Nablus turns inside out

On Saturday, 19 youth from Nablus came to the TYO center for a photography workshop. At some point or another all were previous students of the Triple Exposure program and some still are. They came from Balata, Askar, Khallet al-Amood and the greater Nablus area. They came to take pictures and participate in a group project of identity. They came in cliques separated by neighborhood and age. At first the room was quiet as most of these young adults did not previously know each other. We mixed them up into four groups, a mixture of Nabulsi youth ranging in ages from 12-15. The project began.

These young Palestinians unraveled themselves in a profound way. Once they discovered that this was a safe space they poured themselves into the project. The Inside Out project is an international photography project that aims to give a voice to an individual’s community about who they are. It began with French photographer, ex-street artist JR when he won the Ted Talks prize. His project has taken off across the world as people from Madagascar to Canada have participated. It’s simple, create a statement of intent upload a portrait on the website and a large portrait is sent back. This portrait is than pasted up within your community for everyone to see. The process is documented and your portrait is put on-line for the world to see.

JR inspired me from the moment I saw his Ted Talk, "Use art to turn the world inside out." He speaks about the potential of art to inspire change, to express our hopes and dreams to the world in a way that inspires change.

In Nablus, I’m pretty sure a majority of it’s resident don’t think art can change things. But this Saturday I was convinced that it is often the spark, the inspiration and the place of expression that creates change.

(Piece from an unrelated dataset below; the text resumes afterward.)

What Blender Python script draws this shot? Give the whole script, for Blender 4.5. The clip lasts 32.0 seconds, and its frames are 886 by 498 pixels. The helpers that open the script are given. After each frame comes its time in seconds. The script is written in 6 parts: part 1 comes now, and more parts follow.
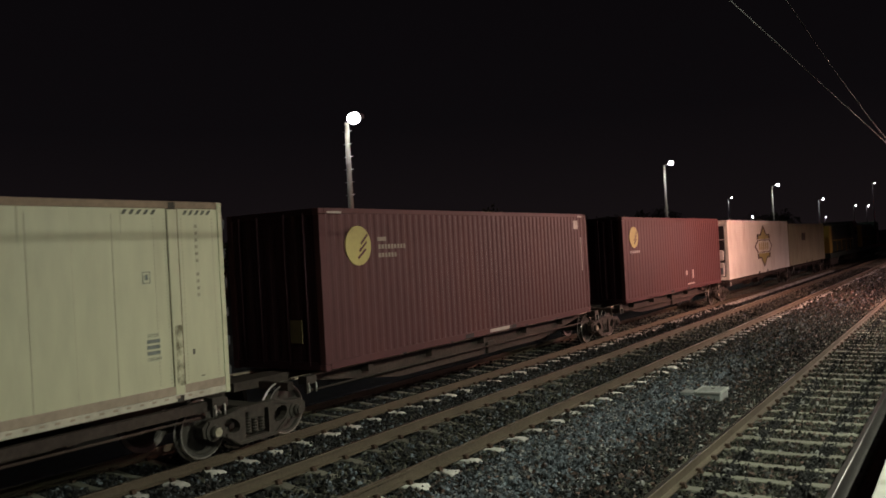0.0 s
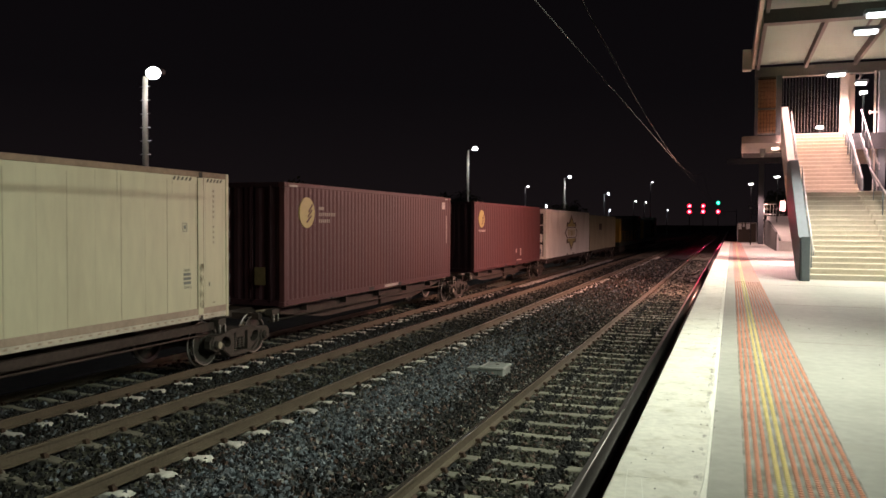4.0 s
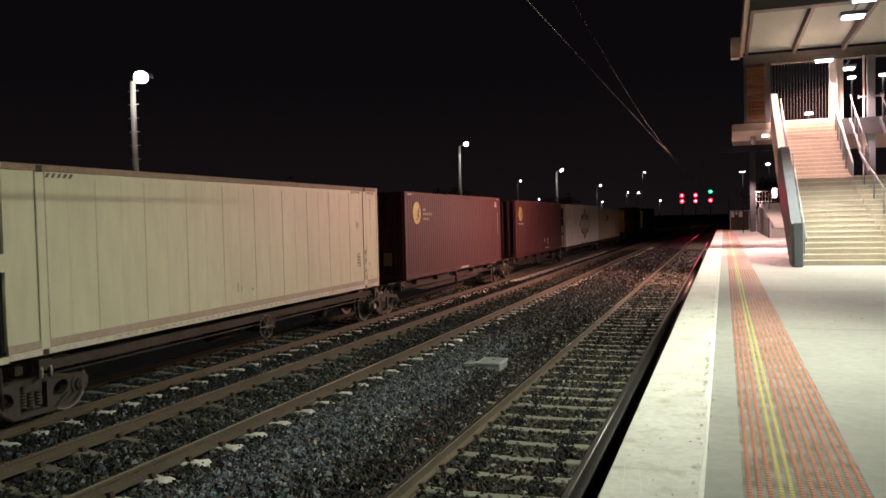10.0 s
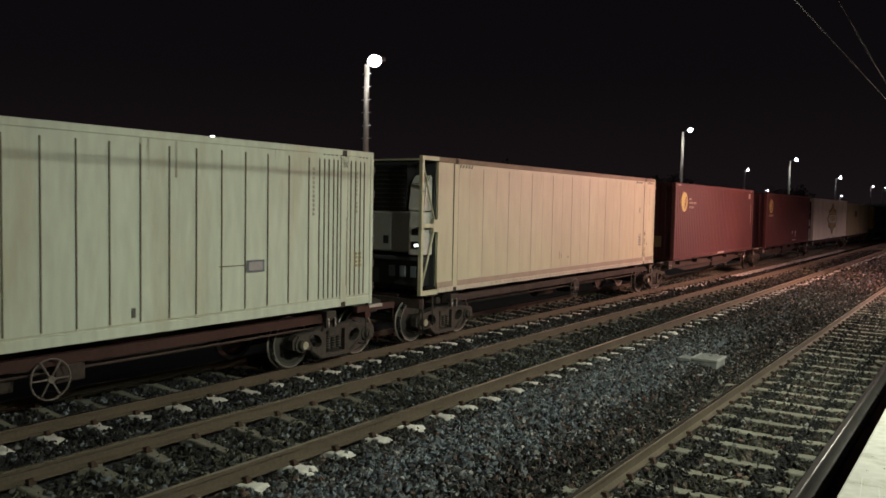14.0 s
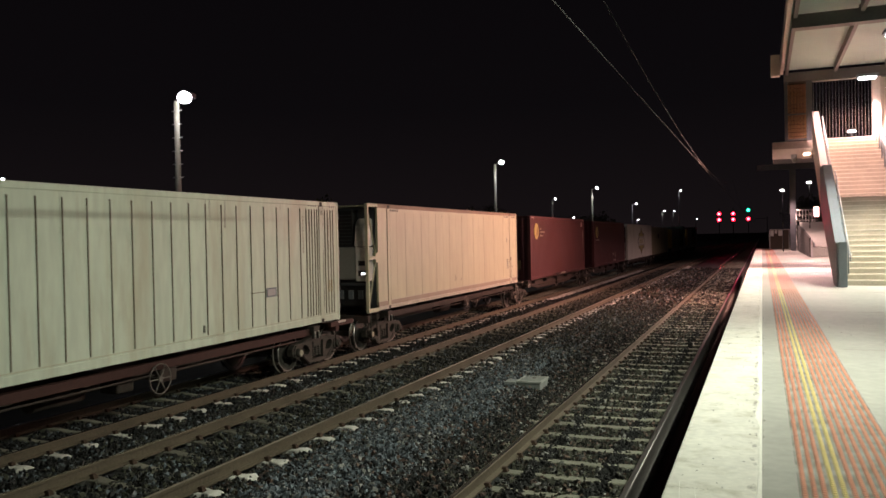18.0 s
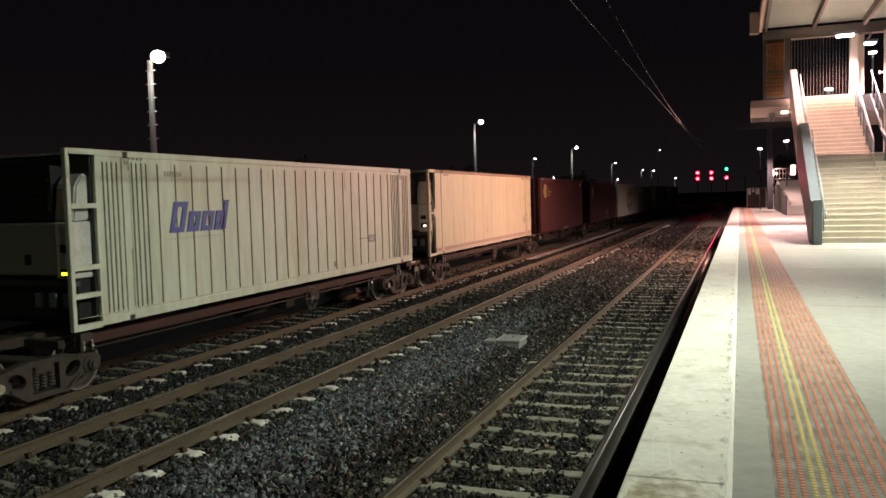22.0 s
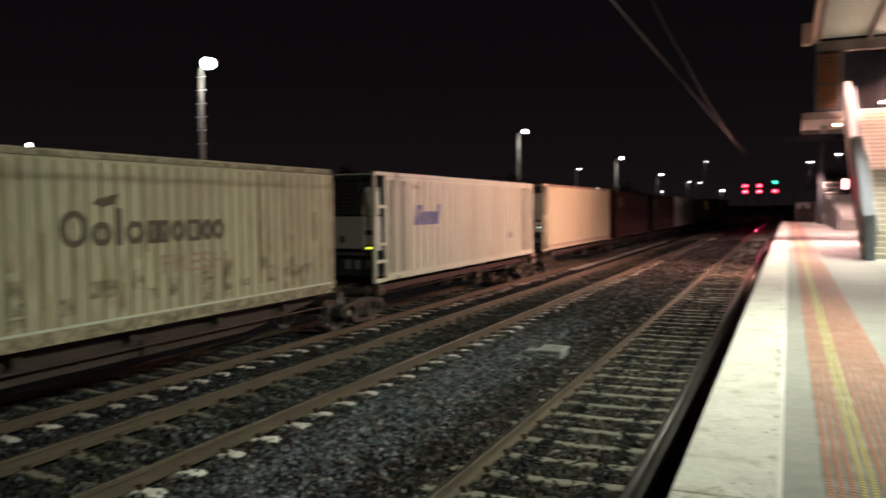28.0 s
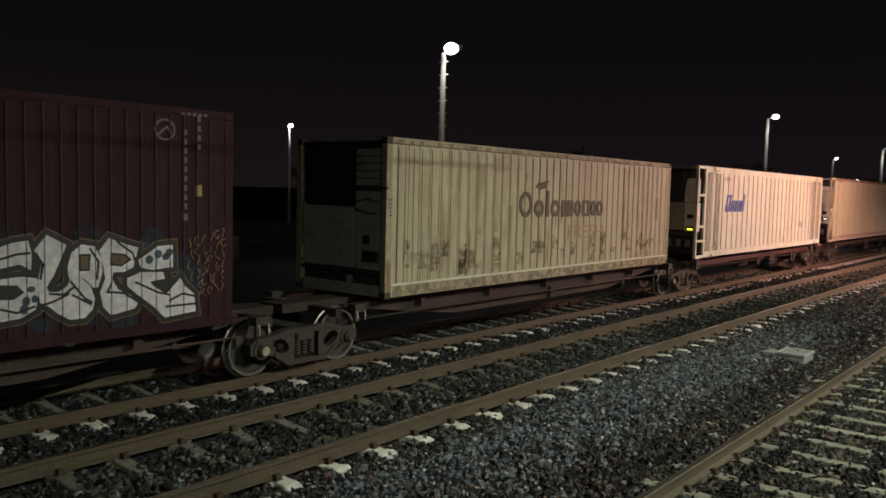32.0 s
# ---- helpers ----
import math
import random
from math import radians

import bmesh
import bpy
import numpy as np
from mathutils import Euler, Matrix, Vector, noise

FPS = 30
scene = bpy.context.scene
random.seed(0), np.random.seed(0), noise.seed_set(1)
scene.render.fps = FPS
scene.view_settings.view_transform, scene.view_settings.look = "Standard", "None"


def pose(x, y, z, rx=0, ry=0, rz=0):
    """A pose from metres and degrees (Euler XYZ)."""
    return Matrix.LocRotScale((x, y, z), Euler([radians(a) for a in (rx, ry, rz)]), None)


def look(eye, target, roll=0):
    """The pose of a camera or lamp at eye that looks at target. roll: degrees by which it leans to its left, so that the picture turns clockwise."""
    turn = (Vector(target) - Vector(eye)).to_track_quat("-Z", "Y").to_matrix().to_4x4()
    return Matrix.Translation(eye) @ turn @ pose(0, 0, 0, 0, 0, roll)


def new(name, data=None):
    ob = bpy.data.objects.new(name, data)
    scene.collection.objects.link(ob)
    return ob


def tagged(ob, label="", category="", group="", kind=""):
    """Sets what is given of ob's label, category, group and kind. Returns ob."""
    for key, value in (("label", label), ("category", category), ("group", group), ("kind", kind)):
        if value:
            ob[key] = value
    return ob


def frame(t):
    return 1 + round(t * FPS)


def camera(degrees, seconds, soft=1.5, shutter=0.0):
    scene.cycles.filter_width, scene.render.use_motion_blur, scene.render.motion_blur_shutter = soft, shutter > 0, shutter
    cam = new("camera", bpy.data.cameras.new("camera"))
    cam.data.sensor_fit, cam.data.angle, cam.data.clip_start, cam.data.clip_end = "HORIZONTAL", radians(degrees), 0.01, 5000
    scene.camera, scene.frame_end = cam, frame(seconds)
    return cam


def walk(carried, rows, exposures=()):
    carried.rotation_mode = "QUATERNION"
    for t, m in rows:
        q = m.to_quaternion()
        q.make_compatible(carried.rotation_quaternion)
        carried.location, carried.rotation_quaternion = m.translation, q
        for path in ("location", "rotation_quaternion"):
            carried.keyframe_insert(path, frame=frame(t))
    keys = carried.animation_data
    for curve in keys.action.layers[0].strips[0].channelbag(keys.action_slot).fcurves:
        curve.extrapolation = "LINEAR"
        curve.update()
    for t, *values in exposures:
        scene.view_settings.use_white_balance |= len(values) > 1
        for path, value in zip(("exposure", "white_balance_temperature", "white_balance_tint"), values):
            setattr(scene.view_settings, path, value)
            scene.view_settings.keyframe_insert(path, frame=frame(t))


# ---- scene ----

I didn’t know most of these youth before they came. They don’t even know each other. But we all came. They all photographed each other creating portraits outlined by their silhouettes. These silhouettes framed their faces in words, of change, of identity and hope. They each were asked to talk about three things to write about themselves, something about who they are, about their community and about what they want to change. What they wanted to tell the world.

                                                      Suma, age 16. Nablus

I want to lead. To be a leader to change our society so that it can be right (fixed).

Mahmoud, age 14. Askar Refugee camp

Will we ever live in freedom? I want to raise our thoughts, our society's thoughts, and our freedom of expression. I want to raise our thoughts to the next level of freedom of expression. I want to free our thoughts.

Loai, age 12. Balata Refugee camp.

When I play football I feel free.

I would make everyone learn Hebrew so that we could tell the Israelis, so that we could communicate with them.


 The statements from these Nablusi youth come out like they are at the tip of their soul, ready for the world to hear for their communities to hear. They leave excited with new friends, asking how they can sign up for summer classes at TYO. Art, photography created this space for them. A place where they are encouraged to pour out their hopes, their dreams and ideas for change without criticism. They know that TYO is a safe place, a place there they can do this. They leave asking what is the next step of our project?  When will they meet again?

There’s more to come, this is just the first stage of the Nablusi Inside Out project.  Where we turn our identities inside out to the community.

Once again I pose this question to you. Can art change the world?